There was fear that ‘Tommaso’ would be a tourist’s visit to Rome, a Woody-Allen fun-abroad movie with a quick tour of the Colosseum and the Trevi Fountain, a peek at Trastevere for local colour, and a love affair with a New York beauty to fill the cracks. But Ferrara is a class above such stuff. Peter Zeitlinger, Werner Herzog’s cinematographer, fills Ferrara’s new, nondescript home quarter with dark sober light that evades glamour. The Italians that Ferrara-Dafoe-Tommaso meets in the local shops and bars are not the salty Italians of Neo-realism nor Felliniesque freaks. In fact, they differ little from his former neighbours in New York, with their big-city indifference until he treads on their toes. We watch Tommaso, a conscientious expat, taking Italian lessons, dropping in the local shops and bars, in the park with his toddler, and at home, doing some cooking, or bent over a notebook with a busy pen preparing his next film. He’s also a teacher in an actors’ studio full of nubile young women.


Tommaso is pushing fifty and has a young wife and three-year-old daughter, both played by Ferrara’s real wife (Cristina Chiriac) and daughter (Anna Ferrara). There are tensions. Fatherhood came late to Tommaso, and he tends to overplay the role of protector and guardian angel. His imagining the worse happening rattles his wife Nikki’s nerves. There’s a generation between them and resentment appears on both sides. Nikki has problems of her own as well, being the daughter of a Moldavian immigrant who drowned in drink.


At this point, however, we have to accept that this is Tommaso’s ego-swollen story. In one dream-like riff, he pulls his heart from his chest and passes it around for examination. He holds centre stage, his strength and weakness are on display, not his wife’s. Hers is an expat’s story too but only hurried over here. Does that invalidate what Ferrara has to say about himself? No, he tells his story, we can moralise it as we like. Someone else can elsewhere spotlight his young wife and ease Tommaso off stage.


One of his ways of telling his story are in sessions of an Addicts Anonymous rehab group that exists in Rome specifically for expats. We learn that Tommaso in his American first-life was addicted to drugs and the bottle. Cured by the Al-Anon therapy, he has been sober for six years and a regular at meetings.
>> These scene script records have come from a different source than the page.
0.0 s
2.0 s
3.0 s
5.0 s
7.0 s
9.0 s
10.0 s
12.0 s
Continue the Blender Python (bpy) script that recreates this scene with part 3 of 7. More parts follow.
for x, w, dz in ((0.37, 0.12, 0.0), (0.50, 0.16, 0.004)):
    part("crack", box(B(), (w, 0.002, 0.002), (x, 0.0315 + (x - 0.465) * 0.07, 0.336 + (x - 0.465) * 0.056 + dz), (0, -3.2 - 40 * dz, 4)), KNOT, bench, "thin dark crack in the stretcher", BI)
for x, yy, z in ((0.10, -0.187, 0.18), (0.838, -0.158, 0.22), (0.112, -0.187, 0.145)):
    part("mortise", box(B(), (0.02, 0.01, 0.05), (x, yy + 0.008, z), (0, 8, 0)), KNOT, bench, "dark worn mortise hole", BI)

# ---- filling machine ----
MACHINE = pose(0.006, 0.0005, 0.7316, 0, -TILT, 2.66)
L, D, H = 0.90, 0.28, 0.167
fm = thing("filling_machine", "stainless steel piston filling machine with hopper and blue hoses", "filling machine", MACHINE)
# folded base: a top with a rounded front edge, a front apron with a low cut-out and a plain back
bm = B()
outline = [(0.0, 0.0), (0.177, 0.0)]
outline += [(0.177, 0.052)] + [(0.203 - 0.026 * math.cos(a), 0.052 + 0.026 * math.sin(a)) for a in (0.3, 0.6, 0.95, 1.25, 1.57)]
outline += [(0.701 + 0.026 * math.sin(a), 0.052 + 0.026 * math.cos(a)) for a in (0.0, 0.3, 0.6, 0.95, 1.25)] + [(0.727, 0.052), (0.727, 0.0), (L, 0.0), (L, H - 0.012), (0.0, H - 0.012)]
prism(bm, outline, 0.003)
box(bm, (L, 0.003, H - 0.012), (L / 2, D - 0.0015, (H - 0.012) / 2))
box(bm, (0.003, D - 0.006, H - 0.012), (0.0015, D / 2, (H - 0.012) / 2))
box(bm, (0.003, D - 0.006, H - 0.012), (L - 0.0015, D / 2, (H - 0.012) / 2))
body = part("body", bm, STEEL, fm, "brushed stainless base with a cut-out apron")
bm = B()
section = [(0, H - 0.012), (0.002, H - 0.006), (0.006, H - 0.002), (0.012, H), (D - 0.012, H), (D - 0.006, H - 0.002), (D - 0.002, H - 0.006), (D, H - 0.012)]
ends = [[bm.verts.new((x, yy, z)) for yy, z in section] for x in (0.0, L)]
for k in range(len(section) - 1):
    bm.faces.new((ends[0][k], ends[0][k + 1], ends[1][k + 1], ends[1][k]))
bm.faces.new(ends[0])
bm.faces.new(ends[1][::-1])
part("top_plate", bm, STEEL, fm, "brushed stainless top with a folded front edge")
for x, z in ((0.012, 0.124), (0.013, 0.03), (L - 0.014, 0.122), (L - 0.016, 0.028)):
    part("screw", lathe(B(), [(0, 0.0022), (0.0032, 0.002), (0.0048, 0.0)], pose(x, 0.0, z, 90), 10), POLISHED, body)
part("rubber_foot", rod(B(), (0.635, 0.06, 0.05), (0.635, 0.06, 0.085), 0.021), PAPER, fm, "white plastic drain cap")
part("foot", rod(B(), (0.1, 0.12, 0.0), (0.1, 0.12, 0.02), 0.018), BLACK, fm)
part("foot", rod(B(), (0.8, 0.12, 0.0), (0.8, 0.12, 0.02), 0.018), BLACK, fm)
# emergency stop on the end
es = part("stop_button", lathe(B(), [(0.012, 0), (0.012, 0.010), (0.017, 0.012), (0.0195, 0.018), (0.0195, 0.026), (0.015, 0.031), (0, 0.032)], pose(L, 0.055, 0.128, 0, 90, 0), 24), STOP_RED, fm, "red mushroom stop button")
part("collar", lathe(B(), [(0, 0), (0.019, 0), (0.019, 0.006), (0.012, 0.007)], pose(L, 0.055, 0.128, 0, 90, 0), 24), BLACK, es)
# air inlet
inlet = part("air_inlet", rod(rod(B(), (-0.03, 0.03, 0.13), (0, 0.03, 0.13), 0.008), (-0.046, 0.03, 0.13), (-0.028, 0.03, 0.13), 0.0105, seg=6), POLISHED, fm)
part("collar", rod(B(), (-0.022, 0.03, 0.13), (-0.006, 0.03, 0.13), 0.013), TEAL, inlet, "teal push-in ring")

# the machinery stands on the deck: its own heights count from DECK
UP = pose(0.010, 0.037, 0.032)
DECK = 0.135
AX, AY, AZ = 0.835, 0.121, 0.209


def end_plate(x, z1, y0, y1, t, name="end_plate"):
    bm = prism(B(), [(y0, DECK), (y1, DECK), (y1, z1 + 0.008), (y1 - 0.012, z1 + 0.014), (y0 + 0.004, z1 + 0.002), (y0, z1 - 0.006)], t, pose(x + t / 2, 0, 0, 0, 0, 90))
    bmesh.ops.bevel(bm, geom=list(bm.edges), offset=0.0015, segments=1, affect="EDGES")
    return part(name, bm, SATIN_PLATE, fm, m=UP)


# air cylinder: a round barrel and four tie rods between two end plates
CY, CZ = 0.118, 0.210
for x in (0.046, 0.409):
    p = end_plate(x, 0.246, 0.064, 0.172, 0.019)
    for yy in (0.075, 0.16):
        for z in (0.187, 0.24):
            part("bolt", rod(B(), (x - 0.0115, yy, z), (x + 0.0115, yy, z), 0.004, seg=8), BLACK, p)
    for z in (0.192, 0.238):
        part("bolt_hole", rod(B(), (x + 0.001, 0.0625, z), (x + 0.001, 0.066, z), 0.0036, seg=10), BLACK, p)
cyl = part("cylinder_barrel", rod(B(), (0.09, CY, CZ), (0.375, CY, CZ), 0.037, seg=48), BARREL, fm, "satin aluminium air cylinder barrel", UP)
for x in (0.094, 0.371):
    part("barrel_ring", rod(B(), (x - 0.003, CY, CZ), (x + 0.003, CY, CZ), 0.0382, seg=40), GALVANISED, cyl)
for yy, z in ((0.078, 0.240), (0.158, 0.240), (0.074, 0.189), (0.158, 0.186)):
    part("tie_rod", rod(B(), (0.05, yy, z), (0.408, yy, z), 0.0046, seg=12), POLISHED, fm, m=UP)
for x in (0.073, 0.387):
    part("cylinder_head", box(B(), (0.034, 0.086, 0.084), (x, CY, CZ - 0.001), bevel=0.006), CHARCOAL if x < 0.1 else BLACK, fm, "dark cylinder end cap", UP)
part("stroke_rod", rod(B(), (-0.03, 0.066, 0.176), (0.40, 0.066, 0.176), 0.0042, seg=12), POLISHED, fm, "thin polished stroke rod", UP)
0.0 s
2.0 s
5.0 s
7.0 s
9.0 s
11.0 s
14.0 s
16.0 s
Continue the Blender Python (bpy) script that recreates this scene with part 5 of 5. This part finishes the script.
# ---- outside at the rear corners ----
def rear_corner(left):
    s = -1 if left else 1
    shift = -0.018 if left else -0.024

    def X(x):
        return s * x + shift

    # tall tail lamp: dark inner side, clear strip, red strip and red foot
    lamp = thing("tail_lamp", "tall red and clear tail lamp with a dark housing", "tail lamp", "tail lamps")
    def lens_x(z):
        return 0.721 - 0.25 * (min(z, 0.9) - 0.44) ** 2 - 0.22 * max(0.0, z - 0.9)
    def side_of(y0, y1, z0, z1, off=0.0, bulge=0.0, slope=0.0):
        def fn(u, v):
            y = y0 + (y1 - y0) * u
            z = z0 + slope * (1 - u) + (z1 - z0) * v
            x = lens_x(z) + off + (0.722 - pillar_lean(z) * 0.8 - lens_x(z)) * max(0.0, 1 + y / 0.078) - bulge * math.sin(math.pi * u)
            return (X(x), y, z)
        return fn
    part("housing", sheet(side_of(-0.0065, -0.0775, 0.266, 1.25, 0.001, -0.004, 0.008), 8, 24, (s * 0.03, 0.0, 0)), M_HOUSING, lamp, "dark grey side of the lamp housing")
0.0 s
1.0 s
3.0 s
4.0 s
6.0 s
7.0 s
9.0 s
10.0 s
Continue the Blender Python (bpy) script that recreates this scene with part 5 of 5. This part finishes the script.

Willem Dafoe is especially impressive as he recounts Tommaso’s past to other seekers of normality. It becomes clear that Tommaso’s motive for starting over in Rome has to do with fleeing temptation in his native New York.


Ferrara’s storytelling can be disconcerting. He begins with both feet in reality. But soon we suspect he’s not altogether a reliable narrator. When he spies Nikki in the arms of a young hippie, is it true or a projection of his insecurity? Tommaso is more and more upset by Nikki’s putting off his lovemaking. Ferrara gradually clarifies his narrative method by showing Tommaso drifting into elaborate fantasies like numbers from a musical comedy. His lined face nuzzles one of his unclad young woman students. As Tommaso’s nerves crumble, he moves deeper into fantasyland. Any reliability in telling us about reality in Rome is gone. We understand now some strange happenings that mystified us in his story. That scene where he’s taken to a Rome police station in handcuffs was only an expat’s nightmare. His final murder of the hippie-ish guy is another wish-fulfilling hallucination that like his yoga assuages his anger and puts his troubled mind at rest. As one critic put it, “‘Tommaso’ is a gripping look at the process of escaping to a better life, only to find that the old one follows along at every turn”. Both ‘Pasolini’ and ‘Tommaso’ can be seen on RAI Play.